>> BEGIN
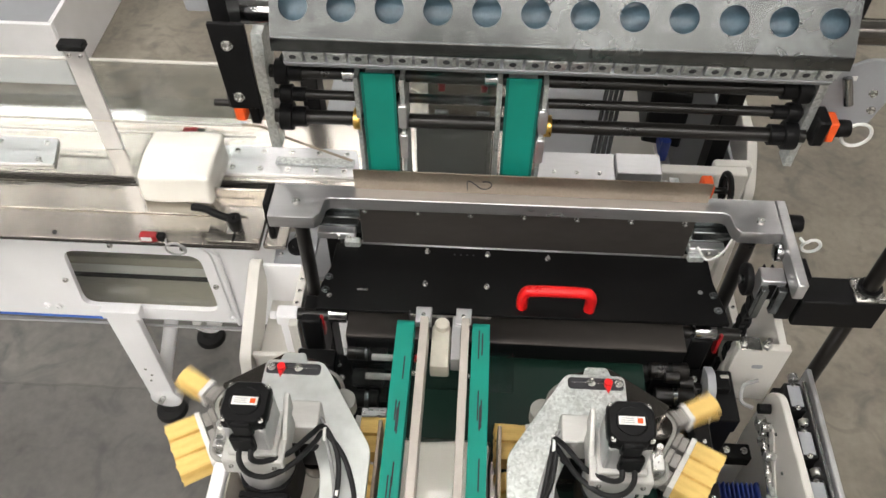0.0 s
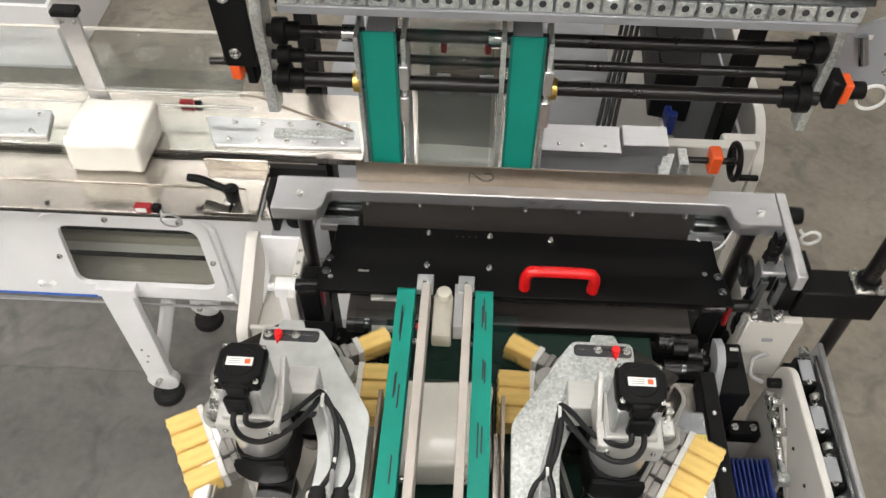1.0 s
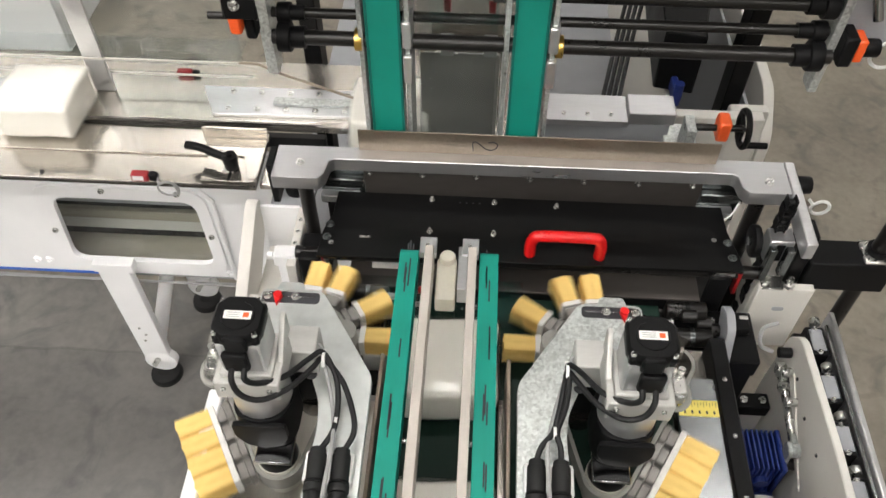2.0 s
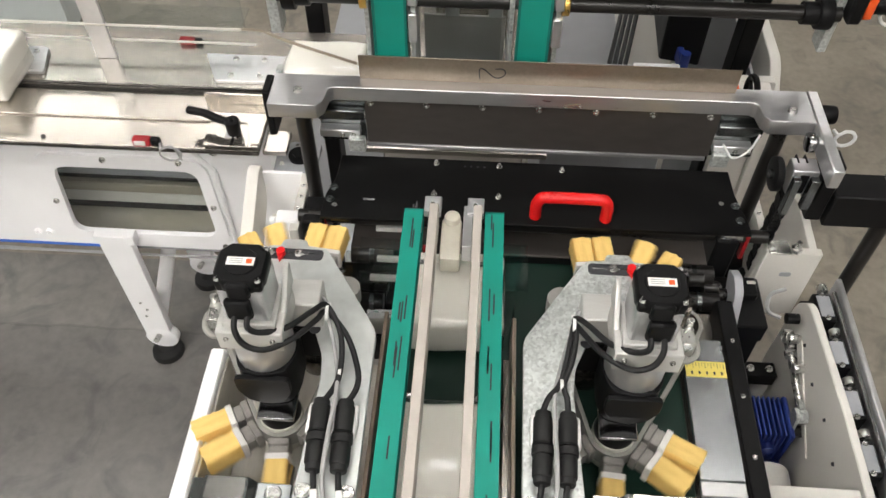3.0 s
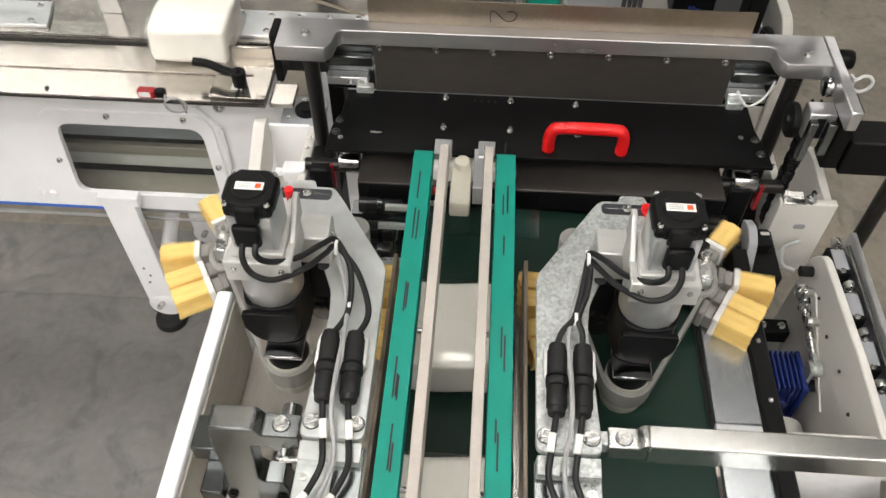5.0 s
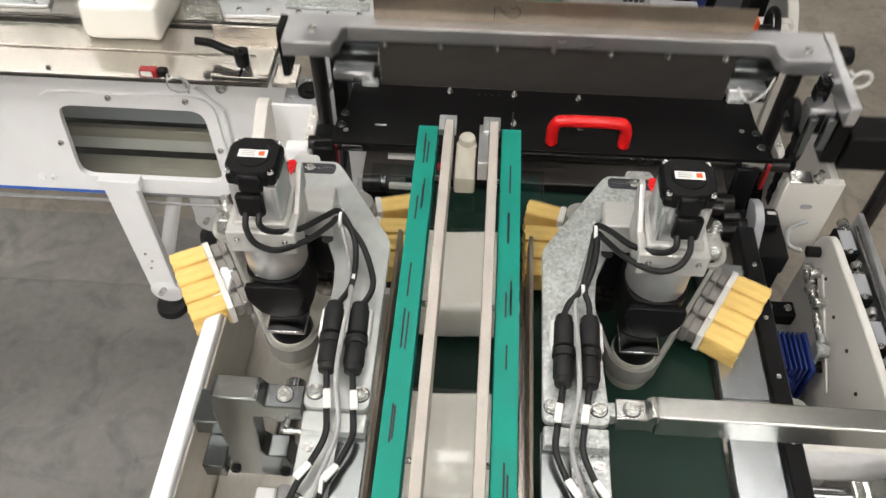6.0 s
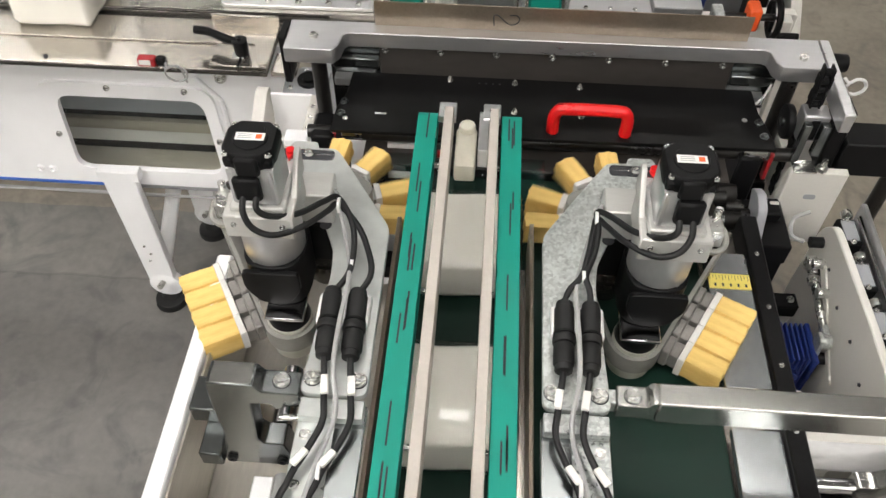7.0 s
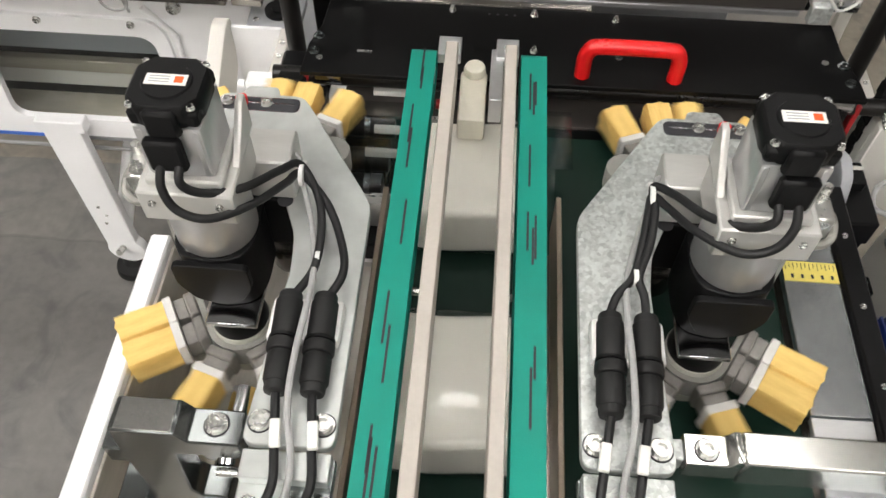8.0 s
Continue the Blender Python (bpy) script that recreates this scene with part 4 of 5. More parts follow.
>> END
**Goal of the exercise:**
Repeat the listing in full and exactly. Do not include any images.

**Output of the exercise:**
0.0 s
1.0 s
2.0 s
3.0 s
5.0 s
6.0 s
7.0 s
8.0 s
Continue the Blender Python (bpy) script that recreates this scene with part 4 of 5. More parts follow.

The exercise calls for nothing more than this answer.